Inflation seen falling below 2 percent

LOWER prices of key food items, particularly rice, could lead to April inflation falling below the lower-end target, analysts said.
The median forecast in The Manila Times poll was 1.8 percent, unchanged from last month's print. This is within the 1.3 percent to 2.1 percent estimate of the Bangko Sentral ng Pilipinas (BSP) for the month.
If realized, this is the second straight month that inflation falls below the 2.0 to 4.0 percent target of the government.
The Philippine Statistics Authority (PSA) will release last month's inflation data on Tuesday, May 6.
Chinabank Research, Union Bank of the Philippines chief economist Ruben Carlo Asuncion, and Bank of the Philippine Islands lead economist Emilio Neri have the lowest forecast of 1.6 percent, citing lower prices of key food items.
"The deceleration could be attributed to prices of key food items such as rice, fish, vegetables, and fruits, as well as of LPG (liquefied petroleum gas). On the other hand, higher electricity rates and the LRT-1 fare hike lower exerted upward price pressures for the month," Chinabank Research said.
"If inflation continues to run below or around the lower end of the BSP's target, we think this could give room for another policy rate cut from the BSP at its next meeting in June," it added.
Meanwhile, Asuncion said that lower global oil prices may have also contributed to more easing of inflation. However, upside risks "may come from higher demand for electricity that may partly offset the April headline CPI uptick," he added.
This was echoed by Neri, adding that with global oil prices remaining stable and the peso holding at the P56:$1 level, "most data appear conducive to another rate reduction."

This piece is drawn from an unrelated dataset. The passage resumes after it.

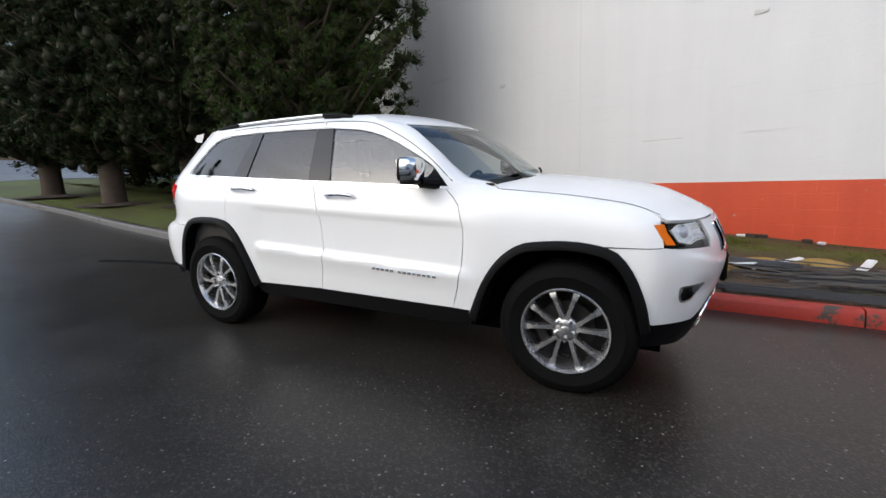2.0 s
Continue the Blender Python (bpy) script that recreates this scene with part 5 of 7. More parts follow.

"Considering the current inflation outlook, the possibility of another rate cut by the BSP at their June policy meeting seems plausible," Neri said.
Emmanuel Lopez from the University of Santo Tomas Graduate School and Philippine National Bank economist Alvin Arogo both project inflation to remain at 1.8 percent.
Lopez said this is due to the stable movement of basic indicators like food and other agricultural items.
"Despite the record vacancies in rentals of dwellings, consumer demand remains stable and consistent," Lopez said.
For his part, Arogo argued that rice prices and the plunge in cost of oil likely kept inflation below the central bank's target.
Security Bank Corp. chief economist Angelo Taningco, Citi Philippines and Metrobank Research, meanwhile, all forecast inflation to slightly increase to 1.9-percent in April.
Citi said that inflationary pressures could stem from potential increases in transport fares, meat prices, and utility rates.
Taningco pointed to rising monthly prices of fruits and vegetables, along with higher electricity rates, as possible drivers of inflation.
Metrobank Research highlighted pork and electricity costs as key concerns this month, emphasizing that pork was a major contributor to inflation due to a sharp price surge caused by the African swine fever.
Having the highest forecast of 2.1 percent, Pantheon Macroeconomics economist Miguel Chanco cited the slight uptick in food inflation. However, he said risks remain tilted to the downside due to last month's decline in fuel prices.